The response to the game was devastating. The students became so obsessed with accumulating paperclips that everything else – compassion, fun, openheartedness, wit – lost their value.

The ‘Paperclip Game’ is an illustration of how a closed, or ‘totalising’ social structure works – in such a structure, only certain defined terms are meaningful, and thus valuable.

What, then, would an open system look like? French scholars Emmanual Levinas and Jacques Derrida offer some clues in their writings on the ethical importance of responsibility to the other. To accept responsibility for the other means to avoid the temptation to see the person before you in terms of the values and meanings determined by the social structure you’re operating within. If you’re playing the Paperclip Game (in whatever form the Paperclip Game is taking at a particular moment in your life), responsibility to the other might mean seeing your fellow players in terms of something other than how many paperclips they have.

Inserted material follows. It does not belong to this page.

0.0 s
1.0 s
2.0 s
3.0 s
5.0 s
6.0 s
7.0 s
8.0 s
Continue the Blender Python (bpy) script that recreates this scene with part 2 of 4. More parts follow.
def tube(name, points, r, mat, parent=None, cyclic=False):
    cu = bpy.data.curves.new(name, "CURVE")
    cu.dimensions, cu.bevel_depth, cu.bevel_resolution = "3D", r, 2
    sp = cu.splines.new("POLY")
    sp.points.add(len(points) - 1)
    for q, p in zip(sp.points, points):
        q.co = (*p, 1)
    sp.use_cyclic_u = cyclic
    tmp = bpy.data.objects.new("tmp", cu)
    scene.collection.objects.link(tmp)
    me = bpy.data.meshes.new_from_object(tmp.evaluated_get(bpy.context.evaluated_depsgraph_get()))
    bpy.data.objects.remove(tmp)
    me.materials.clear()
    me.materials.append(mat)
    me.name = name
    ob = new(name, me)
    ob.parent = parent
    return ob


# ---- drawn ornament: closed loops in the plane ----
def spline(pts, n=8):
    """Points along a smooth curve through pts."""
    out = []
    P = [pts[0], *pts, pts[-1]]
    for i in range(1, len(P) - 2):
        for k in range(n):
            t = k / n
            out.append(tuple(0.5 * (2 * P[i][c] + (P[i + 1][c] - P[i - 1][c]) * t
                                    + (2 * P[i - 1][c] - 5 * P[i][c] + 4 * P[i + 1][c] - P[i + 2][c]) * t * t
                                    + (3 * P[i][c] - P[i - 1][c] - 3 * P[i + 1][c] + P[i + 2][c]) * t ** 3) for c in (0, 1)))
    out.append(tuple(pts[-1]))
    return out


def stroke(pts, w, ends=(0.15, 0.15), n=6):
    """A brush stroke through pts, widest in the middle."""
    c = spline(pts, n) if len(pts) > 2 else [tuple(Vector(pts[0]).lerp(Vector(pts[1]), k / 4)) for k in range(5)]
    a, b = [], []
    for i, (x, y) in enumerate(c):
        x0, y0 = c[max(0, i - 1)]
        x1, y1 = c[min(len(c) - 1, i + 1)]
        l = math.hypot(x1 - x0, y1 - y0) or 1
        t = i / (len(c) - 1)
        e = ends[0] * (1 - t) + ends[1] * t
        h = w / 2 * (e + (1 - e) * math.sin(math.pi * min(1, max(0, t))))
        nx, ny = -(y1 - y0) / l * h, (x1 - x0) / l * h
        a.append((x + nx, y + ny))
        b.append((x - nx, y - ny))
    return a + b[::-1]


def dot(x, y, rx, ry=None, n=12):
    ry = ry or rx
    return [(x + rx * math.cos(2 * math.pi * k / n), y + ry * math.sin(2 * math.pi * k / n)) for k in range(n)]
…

Responsibility to the other means thinking beyond the Paperclip Game, thinking beyond recognisability, thinking beyond all of the structures that structure thought itself. We’re in the realm beyond thought now, says Levinas. ‘A thought that thinks more than it thinks,’ he writes in Philosophy and the Idea of Infinity, ‘is a desire’ (Levinas 1987, p. 56).

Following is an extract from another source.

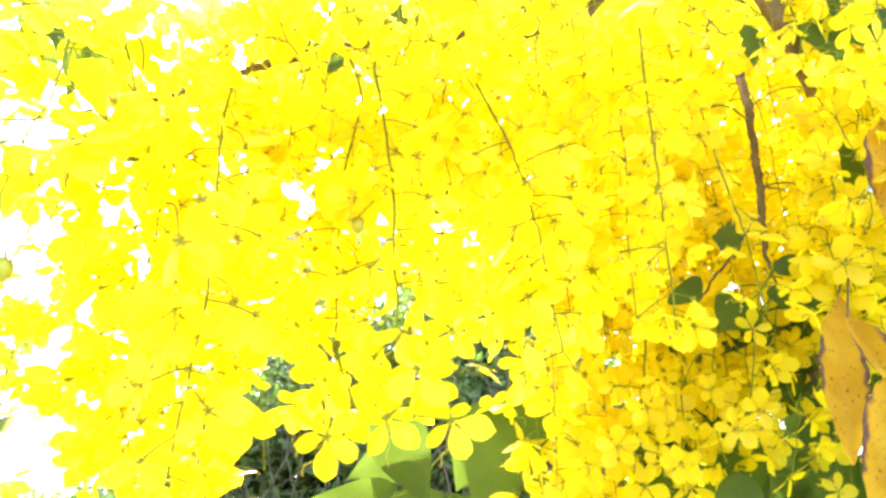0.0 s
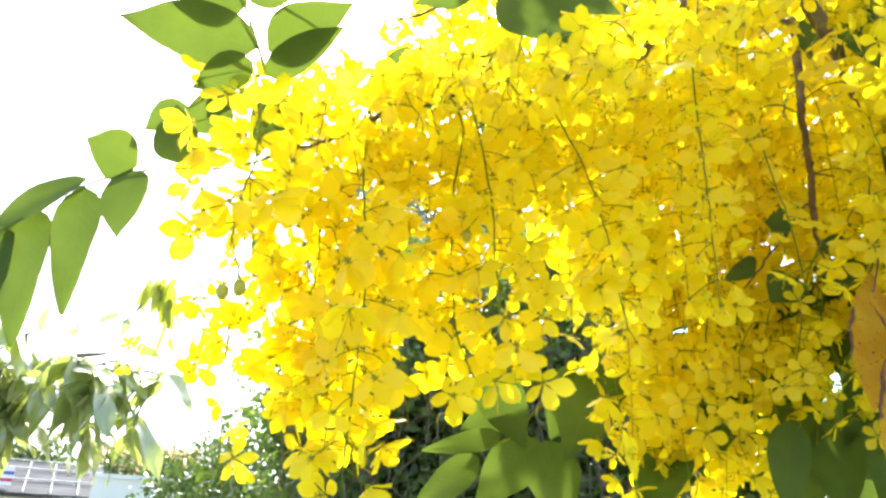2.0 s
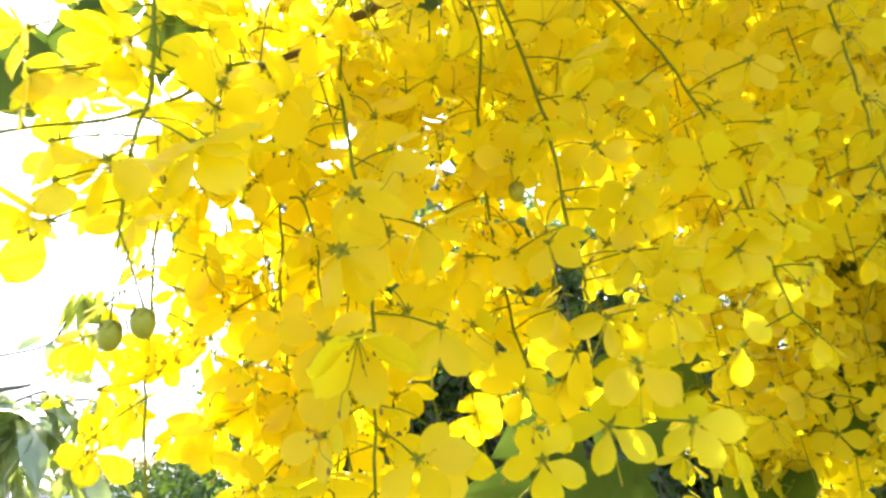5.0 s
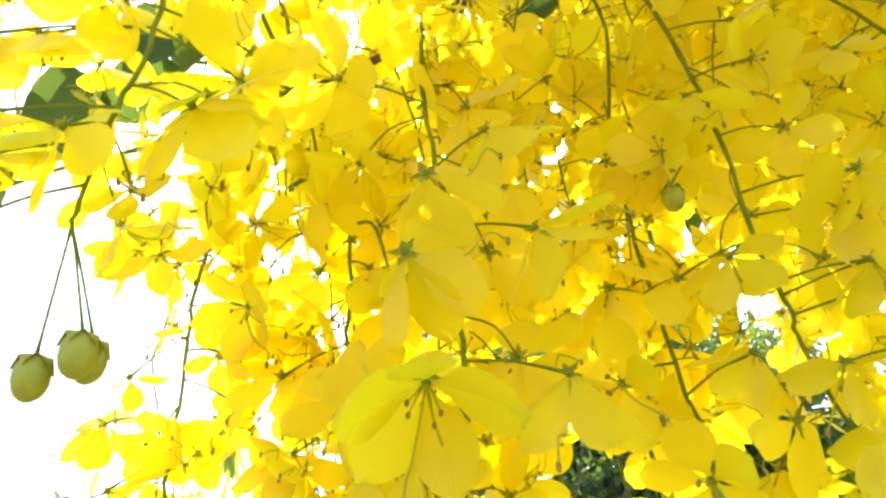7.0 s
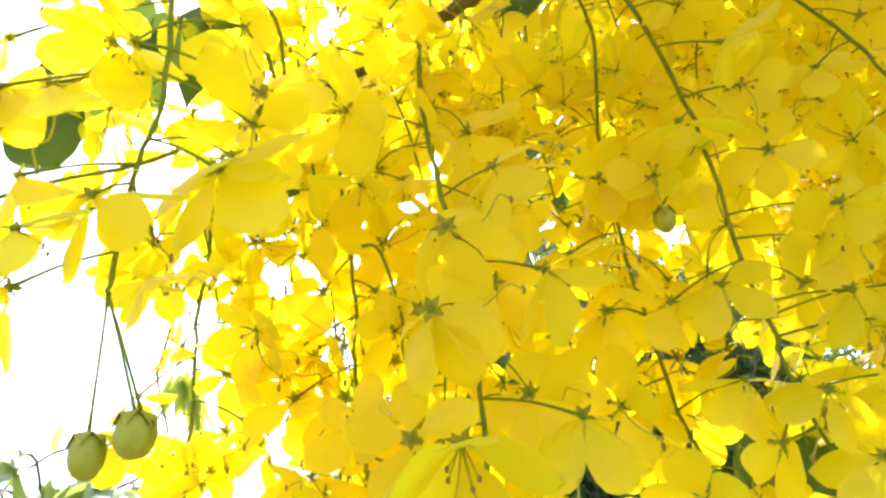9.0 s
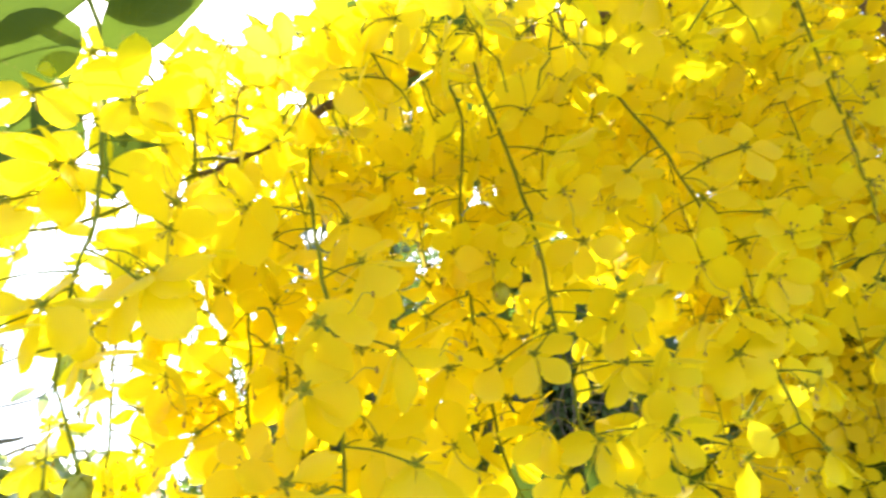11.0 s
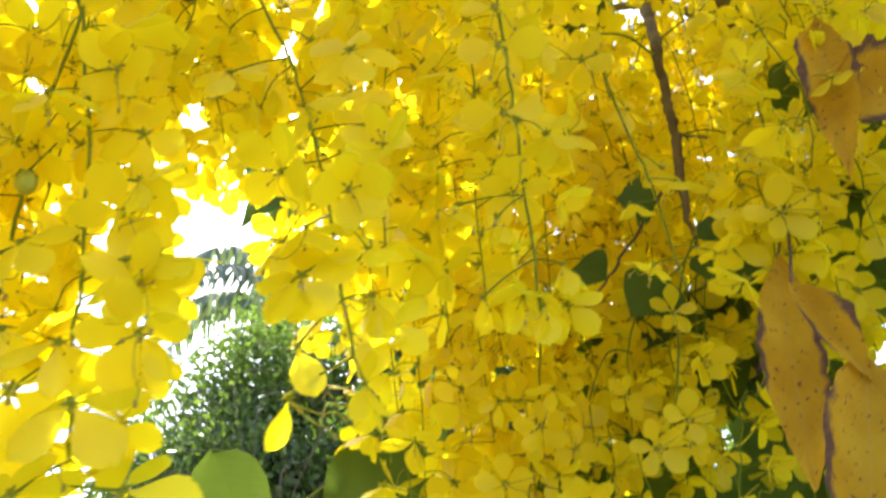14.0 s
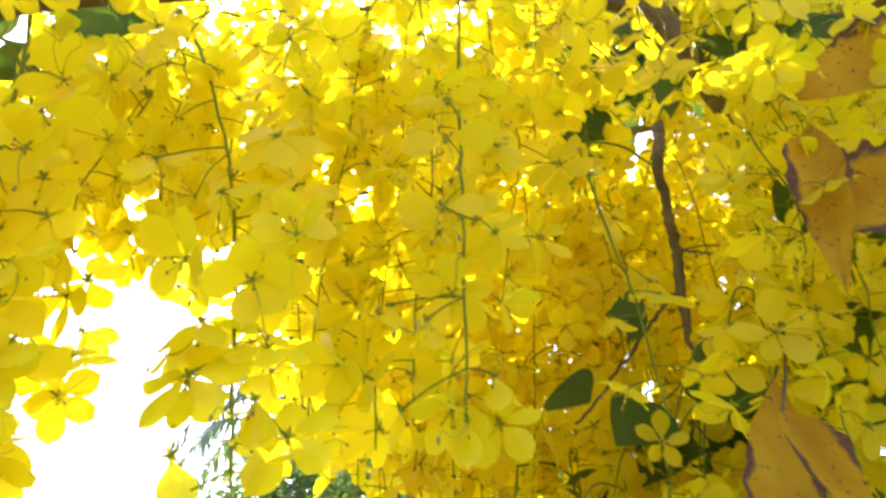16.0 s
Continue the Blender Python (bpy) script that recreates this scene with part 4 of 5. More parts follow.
drape([(0.02, 1.10, 2.30, 0.14, 0.0), (0.10, 1.16, 2.34, 0.18, 0.0), (0.18, 1.10, 2.34, 0.20, 0.0), (0.26, 1.18, 2.38, 0.22, 0.0), (0.33, 1.12, 2.38, 0.23, 0.0), (0.42, 1.18, 2.42, 0.32, 0.0), (0.50, 1.14, 2.42, 0.32, 0.0),
       (0.14, 1.26, 2.42, 0.18, 0.0), (0.30, 1.28, 2.46, 0.24, 0.0), (0.46, 1.28, 2.48, 0.32, 0.0), (0.60, 1.16, 2.46, 0.36, 0.0), (0.70, 1.0, 2.42, 0.40, 0.0)], False, 200, size=0.82, label="raceme of golden flowers lit from behind, far side of the crown")
drape([(0.55, 1.08, 2.52, 0.30, 0.0), (0.66, 1.06, 2.54, 0.34, 0.0), (0.76, 1.02, 2.5, 0.4, 0.0), (0.84, 0.94, 2.46, 0.44, 0.0), (0.74, 0.84, 2.4, 0.38, 0.0), (0.40, 1.08, 2.56, 0.3, 0.0), (0.27, 1.0, 2.44, 0.3, 0.0), (0.16, 0.96, 2.36, 0.26, 0.0)], False, 240, size=0.84, label="high raceme of glowing yellow flowers near the boughs")
drape([(-0.04, 0.80, 2.30, 0.20, 0.0), (0.02, 0.84, 2.36, 0.24, 0.0), (0.07, 0.80, 2.34, 0.22, 0.0), (0.12, 0.86, 2.40, 0.26, 0.0), (0.17, 0.82, 2.38, 0.24, 0.0), (0.22, 0.90, 2.44, 0.26, 0.0), (0.30, 0.88, 2.44, 0.24, 0.0), (-0.08, 0.74, 2.24, 0.18, 0.0), (0.0, 0.90, 2.48, 0.22, 0.0), (-0.06, 0.86, 2.42, 0.20, 0.0), (0.06, 0.94, 2.52, 0.22, 0.0), (-0.11, 0.82, 2.36, 0.18, 0.0)], False, 260, size=0.84, label="high raceme of glowing yellow flowers near the boughs")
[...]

In a dialogue with Giovanna Borradori about the events of September 11, 2001, Derrida explains responsibility to the other in terms of hospitality:

Pure and unconditional hospitality, hospitality itself, opens or is in advance open to someone who is neither expected nor invited, to whomever arrives as an absolutely foreign visitor, as a new arrival, nonidentifiable and unforeseeable, in short, wholly other. I would call this a hospitality of visitation rather than invitation. (Derrida 2003, p. 128-9)

In this episode I explore the idea that responsibility to the other also means making space for those ideas one is not yet capable of imagining. Closed social structures put limits on thoughts, concepts, values. What would an open social structure look like, one where there is space to desire as-yet-unimaginable ideas and ways of living?